Et la région du Xinjiang est justement connue pour être riche en gisements de minéraux et de pétrole. Le mois dernier encore, Sinopec, la plus grande société de raffinage de Chine, a découvert des flux de pétrole et de gaz assez importants dans un puits d'exploration du bassin de Tarim, à plus de 8500 mètres de profondeur. Compléter ces ressources serait un atout important pour l'avenir de Pékin, malgré les recommandations des scientifiques qui appellent à cesser tout développement de nouveaux forages pétroliers ou gaziers pour tenter de limiter le changement climatique dû aux activités humaines.

Un défi fou dans un environnement particulièrement hostile

Reste que, si la Chine mise déjà sur ce projet impressionnant, rien ne garantit qu'il sera mené à bien avec succès. "La difficulté de construction du projet de forage peut être comparée à un gros camion roulant sur deux minces câbles d'acier", a expliqué Sun Jinsheng, scientifique à l'Académie chinoise d'ingénierie, à l'agence de presse Xinhua. L'équipement pour forer le puits - qui pèse plus de 2000 tonnes - va également devoir résister à des températures et des pressions extrêmes. Il est ainsi conçu pour endurer des chaleurs souterraines allant jusqu'à 200 degrés et supporter une pression atmosphérique 1300 fois supérieure à celle de la surface de la Terre. Le défi est d'autant plus fou qu'il se déroule dans le bassin du Tarim, qui abrite le désert le plus chaud et le plus sec de Chine, représentant un environnement de travail particulièrement hostile.

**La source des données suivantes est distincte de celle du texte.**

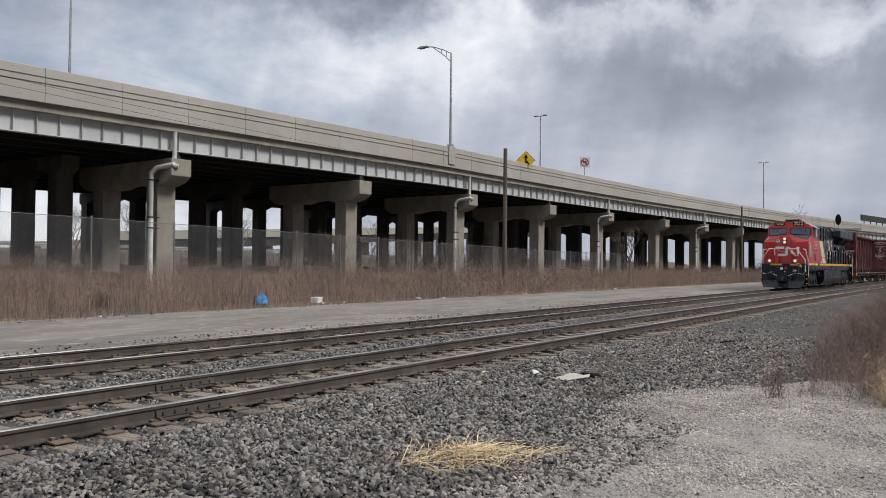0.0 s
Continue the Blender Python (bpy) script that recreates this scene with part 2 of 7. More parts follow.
M_STONE = pbr("ballast_stone", (0.182, 0.170, 0.160), 0.85, 0, 0.25, 3, 60, 0.3, island=0.95, stain=(0.098, 0.083, 0.072), stain_at=(0.5, 0.7), stain_scale=0.8)
M_PEBBLE = pbr("limestone_gravel", (0.395, 0.360, 0.335), 0.9, 0, 0.2, 2, 60, 0.3, island=0.42, stain=(0.22, 0.205, 0.19), stain_at=(0.5, 0.72), stain_scale=0.7)
M_BALLAST = pbr("ballast_bed", (0.055, 0.051, 0.048), 0.95, 0, 0.35, 0.6, 24, 0.9, stain=(0.15, 0.14, 0.13), stain_at=(0.5, 0.7), stain_scale=20, stain2=(0.05, 0.048, 0.047), stain2_at=(0.5, 0.62), stain2_scale=33)
M_GRAVEL = pbr("gravel_lot", (0.30, 0.276, 0.258), 0.95, 0, 0.2, 0.5, 38, 0.8, stain=(0.33, 0.315, 0.295), stain_at=(0.5, 0.65), stain_scale=26, stain2=(0.13, 0.12, 0.11), stain2_at=(0.54, 0.64), stain2_scale=45)
M_ROAD = pbr("worn_asphalt", (0.222, 0.200, 0.182), 0.9, 0, 0.25, 0.5, 22, 0.5, stain=(0.135, 0.12, 0.108), stain_at=(0.50, 0.62), stain_scale=0.8, stain2=(0.37, 0.345, 0.31), stain2_at=(0.55, 0.68), stain2_scale=3.2, stretch=(0.35, 1, 1))
M_SOIL = pbr("dead_grass_soil", (0.105, 0.082, 0.063), 0.95, 0, 0.3, 0.4, 12, 0.7, stain=(0.17, 0.135, 0.095), stain_at=(0.5, 0.68), stain_scale=1.5)
M_CONC = pbr("viaduct_concrete", (0.40, 0.375, 0.335), 0.85, 0, 0.10, 0.25, 9, 0.1, stain=(0.33, 0.30, 0.255), stain_at=(0.5, 0.7), stain_scale=0.5, stain2=(0.28, 0.25, 0.21), stain2_at=(0.62, 0.72), stain2_scale=1.1)
M_COLUMN = pbr("column_concrete", (0.33, 0.298, 0.25), 0.88, 0, 0.16, 0.5, 9, 0.12, stain=(0.19, 0.165, 0.14), stain_at=(0.48, 0.72), stain_scale=0.9, stretch=(1, 1, 0.5))
M_GIRDER = pbr("girder_grey_paint", (0.50, 0.505, 0.50), 0.6, 0, 0.07, 0.5, 12, 0.04, stain=(0.40, 0.40, 0.385), stain_at=(0.55, 0.75), stain_scale=0.8, stretch=(1, 1, 0.3))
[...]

L'immense forage s'inscrit dans le cadre des efforts déployés par Pékin pour explorer de nouvelles frontières, que ce soit dans les airs ou sous terre. S'il est remarquable par sa taille, le puits ne sera toutefois pas le trou le plus profond jamais creusé par l'homme. Ce record est détenu par le forage superprofond de Kola, dans le nord-ouest de la Russie. Construit en 1989 après 20 ans de travaux, il descend à une profondeur de 12.262 mètres sous terre, mais n'est aujourd'hui plus en service. Le Qatar détient également un important puits dans son champ pétrolier offshore d'Al-Shaheen, avec un trou de 12.290 mètres de profondeur.